I spent an entire Sunday at a cheerleading competition. I was not well, because of activities undertaken the day before. I took my seat, and suffered through a grand total of 112 routines.

That’s not to say that the kids weren’t talented. They were marvellous. Doing positive things to stay fit and keep out of trouble. It’s just that I had to watch them.

Just when I thought I had the dance spectator thing sorted, along comes high school. For all the problems associated with those junior outings, there was a positive; no boys. Except little ones in bow ties and bowler hats. Not any more.

As I watched the other night in the big auditorium, it hit me. My baby girl is growing up. At home, I can be blissfully ignorant of the signs around me. But here, at her high school, surrounded by these confident, talented, self-assured young people, I could no longer pretend.

She becomes a teenager in a few weeks. I’ll tell you more about that soon enough. With this new age, comes change. As much as I hate to admit it, I’m not the only one who now marvels at her beauty. Others, too, have their day brightened by her laugh. And the absolute warmth of her heart.

I’m bracing for what’s ahead. I don’t have sons, but I know boys.
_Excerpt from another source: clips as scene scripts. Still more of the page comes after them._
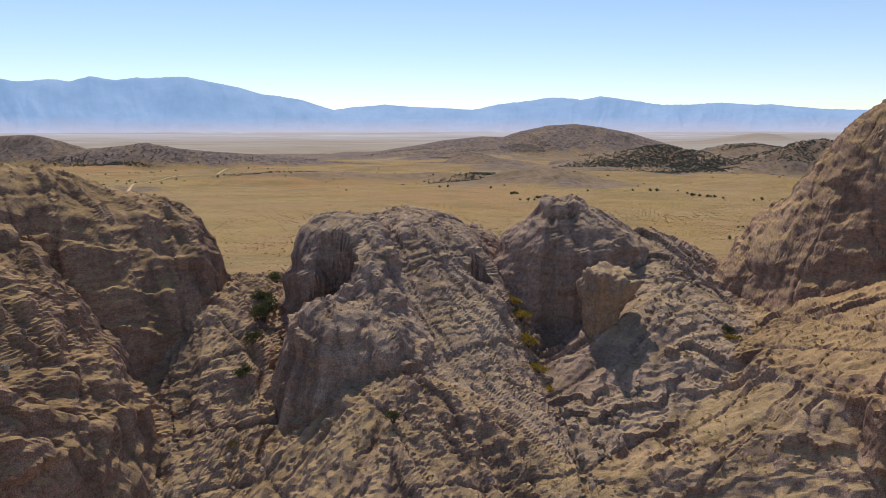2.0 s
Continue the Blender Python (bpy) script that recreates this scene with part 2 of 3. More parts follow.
MAT_ROAD, _nt, _b = shader("pale_gravel")
_p = spot(_nt)
_n1, _n2 = noise_node(_nt, _p, 0.25, 5, 0.6), noise_node(_nt, _p, 3.0, 5, 0.7)
_c = blend(_nt, ramp(_nt, _n1, (0.35, 0.0), (0.65, 1.0)), (0.52, 0.375, 0.205), (0.61, 0.455, 0.265))
_nt.links.new(blend(_nt, 0.4, _c, ramp(_nt, _n2, (0.3, 0.6), (0.6, 1.1)), "MULTIPLY"), _b.inputs["Base Color"])
relief(_nt, _b, (_n2, 0.5, 0.05))

MAT_TRACK, _nt, _b = shader("worn_track_soil")
_p = spot(_nt)
_n1, _n2 = noise_node(_nt, _p, 0.5, 5, 0.6), noise_node(_nt, _p, 3.0, 5, 0.7)
_c = blend(_nt, ramp(_nt, _n1, (0.35, 0.0), (0.65, 1.0)), (0.385, 0.262, 0.135), (0.445, 0.32, 0.18))
_nt.links.new(blend(_nt, 0.4, _c, ramp(_nt, _n2, (0.3, 0.6), (0.6, 1.1)), "MULTIPLY"), _b.inputs["Base Color"])
relief(_nt, _b, (_n2, 0.5, 0.05))

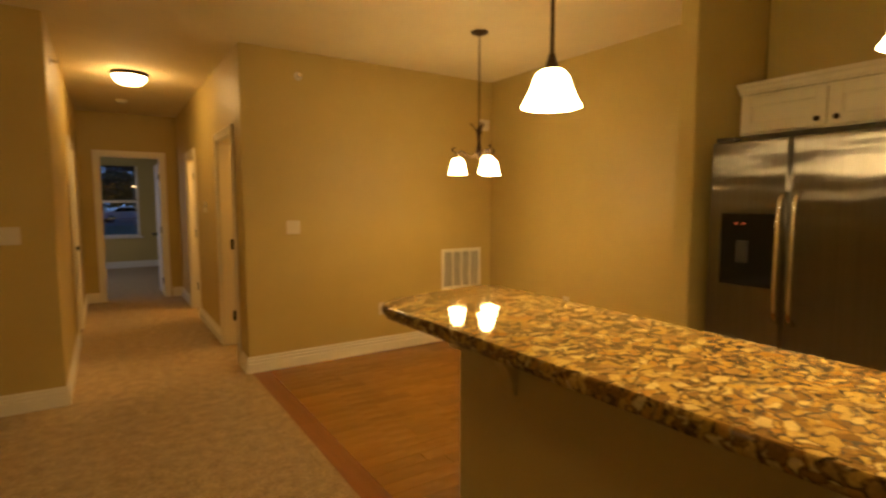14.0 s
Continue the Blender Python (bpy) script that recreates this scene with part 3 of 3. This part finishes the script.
# return-air grille
vent = thing("return_air_vent", "white louvred return-air grille low on the dining room wall", "vent")
vx, vz = (1.95, 2.455), (0.53, 0.965)
# Dark sheet on the wall: the shade of the duct behind the slats, as colour.
part("shadow_sheet", B((vx[0] + 0.02, vx[1] - 0.02, -0.003, 0.0, vz[0] + 0.02, vz[1] - 0.02)), DUCTSHADOW, vent)
for b in ((vx[0], vx[0] + 0.032, *vz), (vx[1] - 0.032, vx[1], *vz), (vx[0] + 0.032, vx[1] - 0.032, vz[0], vz[0] + 0.032), (vx[0] + 0.032, vx[1] - 0.032, vz[1] - 0.032, vz[1])):
    part("frame", B((b[0], b[1], -0.016, 0, b[2], b[3]), bevel=0.004), TRIM, vent)
iw = (vx[1] - vx[0] - 0.064) / 4
for k in range(1, 4):
    u = vx[0] + 0.032 + k * iw
    part("divider", B((u - 0.008, u + 0.008, -0.015, -0.001, vz[0] + 0.032, vz[1] - 0.032), bevel=0.002), TRIM, vent)
nslat = 17
for k in range(nslat):
    z = vz[0] + 0.040 + (vz[1] - vz[0] - 0.08) * k / (nslat - 1)
    part("slat", prism([(-0.012, z - 0.006), (-0.011, z - 0.007), (-0.003, z + 0.001), (-0.004, z + 0.002)], vx[0] + 0.034, vx[1] - 0.034, "x"), TRIM, vent)

# ---- lamps ----


def pendant(x, y):
    h = 0.106
    rim = 1.737 if y > -4 else 1.712
    root = thing("pendant_lamp", "bronze rod pendant lamp with lit white bell shade", "pendant lamp", "pendants over the bar", pose(x, y, 0))
    part("canopy", lathe([(0, H), (0.062, H), (0.060, H - 0.010), (0.020, H - 0.026), (0.008, H - 0.030), (0, H - 0.030)]), BRONZE, root, smooth=True)
    part("rod", tube([(0, 0, H - 0.02), (0, 0, rim + h + 0.03)], 0.0062, 12), BRONZE, root, smooth=True)
    part("socket_cap", lathe([(0, rim + h + 0.050), (0.009, rim + h + 0.048), (0.013, rim + h + 0.032), (0.020, rim + h + 0.014), (0.032, rim + h - 0.010), (0.030, rim + h - 0.016), (0, rim + h - 0.016)]), BRONZE, root, smooth=True)
    outer = [(0.090, 0.0), (0.086, 0.005), (0.079, 0.016), (0.071, 0.032), (0.060, 0.058), (0.052, 0.082), (0.042, 0.098), (0.030, h)]
    inner = [(r - 0.004, zz - 0.002) for r, zz in outer[::-1]]
    part("shade", lathe([(r, zz + rim) for r, zz in outer + inner + outer[:1]]), SHADEP, root, "lit white bell glass", smooth=True)


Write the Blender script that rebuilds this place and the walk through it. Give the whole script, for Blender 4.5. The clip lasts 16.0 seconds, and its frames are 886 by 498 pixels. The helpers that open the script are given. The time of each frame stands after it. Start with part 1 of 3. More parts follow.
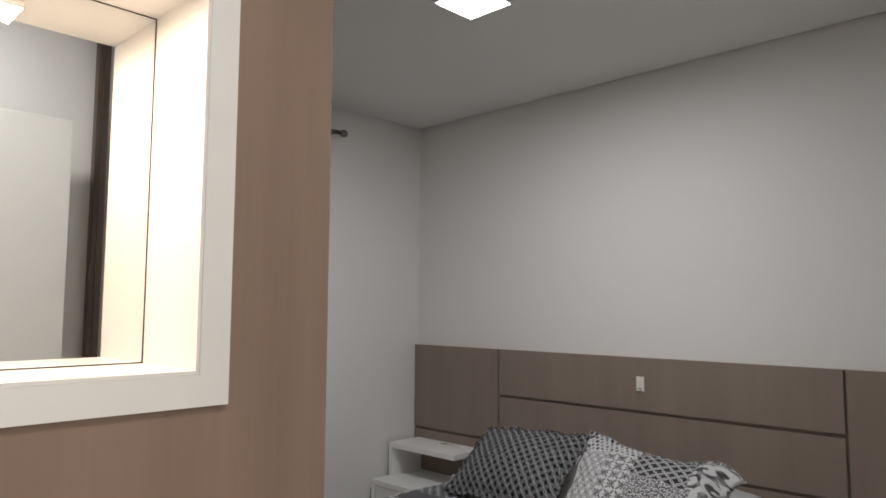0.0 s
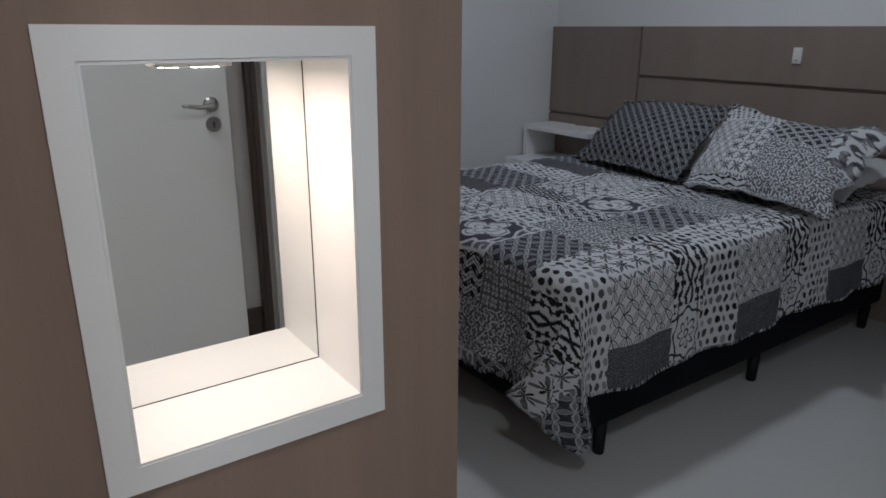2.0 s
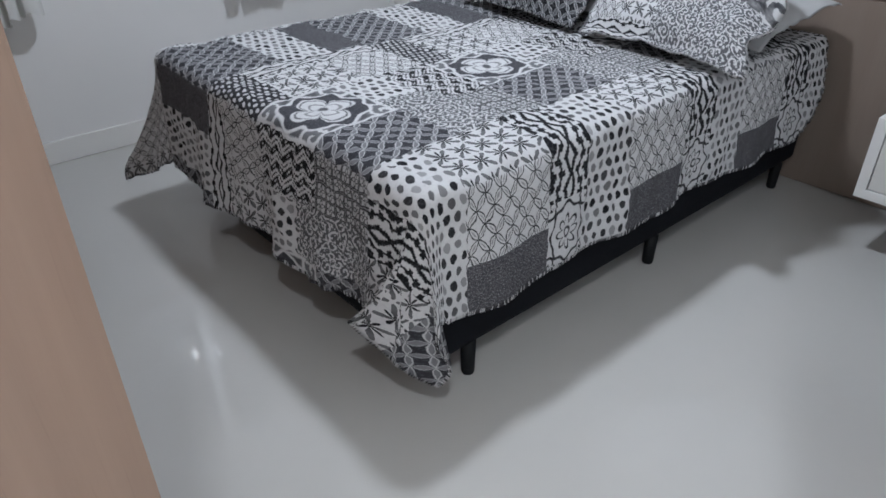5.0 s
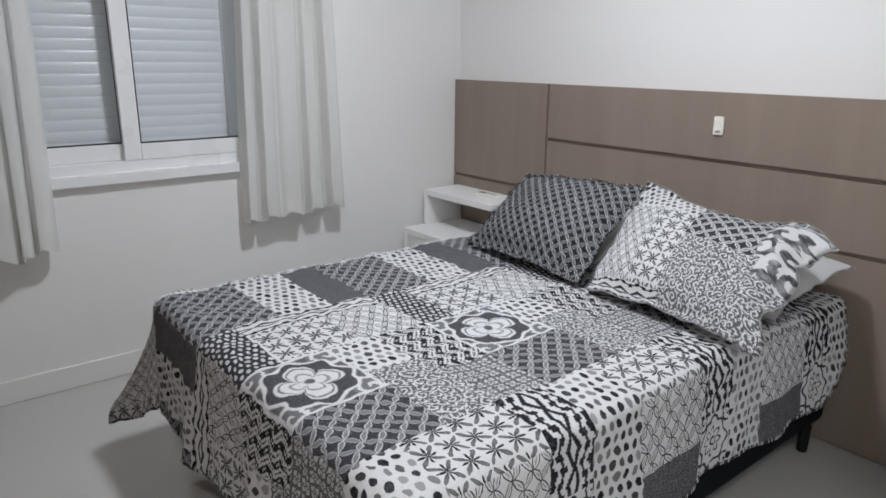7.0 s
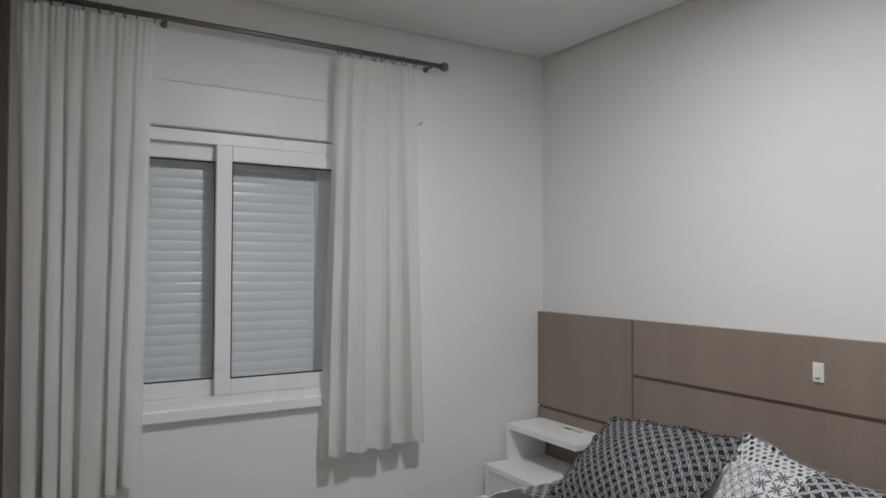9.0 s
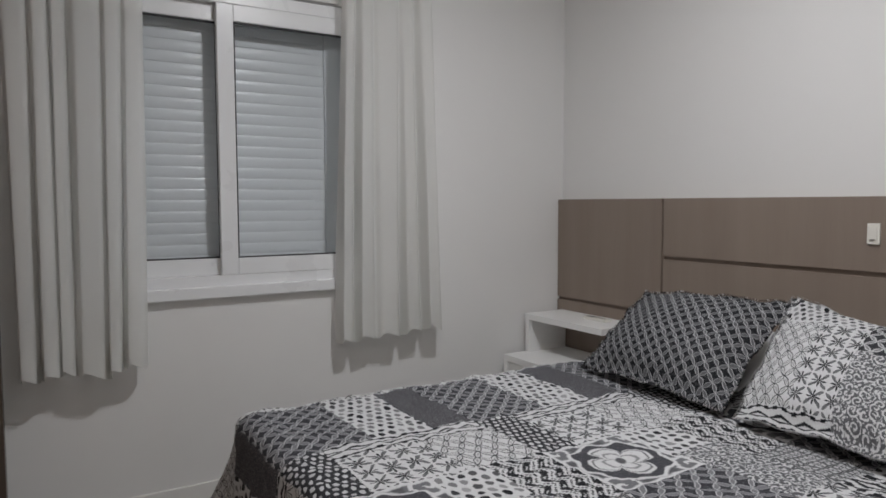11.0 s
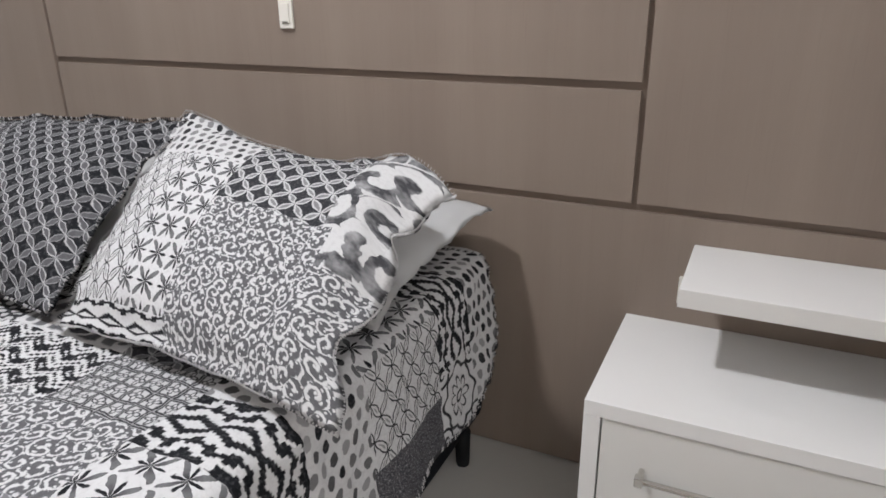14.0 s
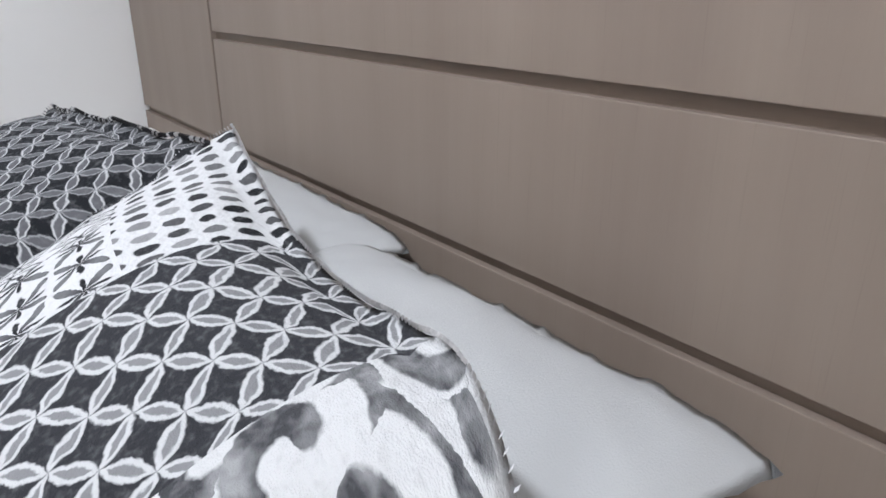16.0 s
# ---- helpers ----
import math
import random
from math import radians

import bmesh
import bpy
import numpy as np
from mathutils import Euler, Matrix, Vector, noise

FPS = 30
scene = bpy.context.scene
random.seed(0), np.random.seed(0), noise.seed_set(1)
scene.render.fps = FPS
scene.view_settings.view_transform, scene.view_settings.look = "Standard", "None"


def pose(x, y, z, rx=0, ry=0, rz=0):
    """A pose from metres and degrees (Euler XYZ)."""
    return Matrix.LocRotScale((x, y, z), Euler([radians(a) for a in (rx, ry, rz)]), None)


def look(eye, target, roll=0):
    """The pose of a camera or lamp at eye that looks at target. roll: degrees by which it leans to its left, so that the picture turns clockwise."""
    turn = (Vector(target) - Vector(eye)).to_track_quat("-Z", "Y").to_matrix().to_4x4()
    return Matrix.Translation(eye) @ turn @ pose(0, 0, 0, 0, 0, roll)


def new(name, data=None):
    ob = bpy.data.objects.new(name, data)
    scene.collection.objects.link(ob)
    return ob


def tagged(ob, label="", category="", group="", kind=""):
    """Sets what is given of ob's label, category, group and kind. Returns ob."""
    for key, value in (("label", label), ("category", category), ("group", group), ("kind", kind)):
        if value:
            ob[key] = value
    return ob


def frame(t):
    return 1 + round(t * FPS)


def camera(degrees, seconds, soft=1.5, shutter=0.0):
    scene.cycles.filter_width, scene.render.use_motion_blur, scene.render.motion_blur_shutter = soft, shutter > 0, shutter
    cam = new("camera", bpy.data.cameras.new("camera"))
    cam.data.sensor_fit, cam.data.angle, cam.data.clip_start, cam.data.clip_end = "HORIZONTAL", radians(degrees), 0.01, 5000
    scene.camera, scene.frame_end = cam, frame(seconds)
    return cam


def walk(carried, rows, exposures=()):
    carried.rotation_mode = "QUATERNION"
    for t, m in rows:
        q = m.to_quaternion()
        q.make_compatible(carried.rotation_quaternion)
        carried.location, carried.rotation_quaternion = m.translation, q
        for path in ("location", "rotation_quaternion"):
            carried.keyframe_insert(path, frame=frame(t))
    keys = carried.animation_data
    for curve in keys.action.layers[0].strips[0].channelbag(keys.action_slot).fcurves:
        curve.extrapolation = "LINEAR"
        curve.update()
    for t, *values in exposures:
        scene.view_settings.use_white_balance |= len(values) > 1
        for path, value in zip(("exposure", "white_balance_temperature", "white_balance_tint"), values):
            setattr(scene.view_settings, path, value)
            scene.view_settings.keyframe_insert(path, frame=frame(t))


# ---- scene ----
cam = camera(65.7, 16.0, 1.65)
PATH = [
    (0, (-0.192, -0.114, 1.496), (1.239, 1.273, 1.666), 0.3),
    (0.5, (-0.244, -0.162, 1.44), (1.034, 1.371, 1.563), 0.4),
    (1, (-0.254, -0.186, 1.357), (0.932, 1.42, 1.24), 0.3),
    (1.5, (-0.247, -0.186, 1.29), (0.881, 1.418, 0.9), 0.3),
    (2, (-0.24, -0.184, 1.236), (0.847, 1.38, 0.625), 0.2),
    (2.5, (-0.228, -0.203, 1.197), (0.809, 1.303, 0.386), 0.0),
    (3, (-0.217, -0.205, 1.148), (0.779, 1.231, 0.176), -0.3),
    (3.2, (-0.204, -0.203, 1.14), (0.777, 1.209, 0.118), -0.2),
    (5.3, (0.298, 0.075, 1.249), (1.435, 1.353, 0.213), -0.1),
    (5.5, (0.325, 0.099, 1.257), (1.478, 1.391, 0.255), 0.0),
    (6, (0.379, 0.113, 1.285), (1.577, 1.457, 0.414), 0.1),
    (6.5, (0.408, 0.125, 1.323), (1.633, 1.54, 0.618), 0.4),
    (7, (0.414, 0.132, 1.378), (1.622, 1.631, 0.837), 0.5),
    (7.5, (0.418, 0.138, 1.426), (1.587, 1.719, 1.064), 0.4),
    (8, (0.434, 0.13, 1.474), (1.549, 1.779, 1.283), 0.3),
    (8.5, (0.447, 0.125, 1.51), (1.519, 1.813, 1.494), 0.3),
    (8.7, (0.466, 0.118, 1.522), (1.517, 1.818, 1.569), 0.2),
    (10.8, (0.473, 0.361, 1.267), (1.475, 2.092, 1.233), 0.4),
    (11, (0.483, 0.351, 1.233), (1.527, 2.052, 1.101), -0.2),
    (11.5, (0.512, 0.319, 1.185), (1.631, 1.93, 0.797), -0.6),
    (12, (0.574, 0.319, 1.156), (1.83, 1.789, 0.643), -0.8),
    (12.5, (0.692, 0.337, 1.143), (2.127, 1.601, 0.558), -0.8),
    (13, (0.944, 0.376, 1.128), (2.541, 1.392, 0.482), -0.7),
    (13.5, (1.194, 0.429, 1.171), (2.862, 1.287, 0.476), -0.6),
    (14, (1.463, 0.435, 1.19), (3.149, 1.234, 0.47), -0.7),
    (14.5, (1.785, 0.416, 1.207), (3.469, 1.211, 0.479), -0.9),
    (15, (2.044, 0.507, 1.2), (3.704, 1.351, 0.477), -1.1),
    (15.5, (2.231, 0.696, 1.129), (3.742, 1.797, 0.419), 0.2),
    (16, (2.357, 0.77, 1.09), (3.488, 2.257, 0.379), -0.1),
]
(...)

That’s the problem. Those mums and dads who had to put up with my antics several decades ago are clinking glasses as we speak. Payback time.

Maybe the Year 8 punks aren’t so bad after all. I guess we could learn to get along. And maybe, he wasn’t mocking me. I must admit they were impressive up there. But if our relationship is going to work, could they at least pull up those bloody shorts?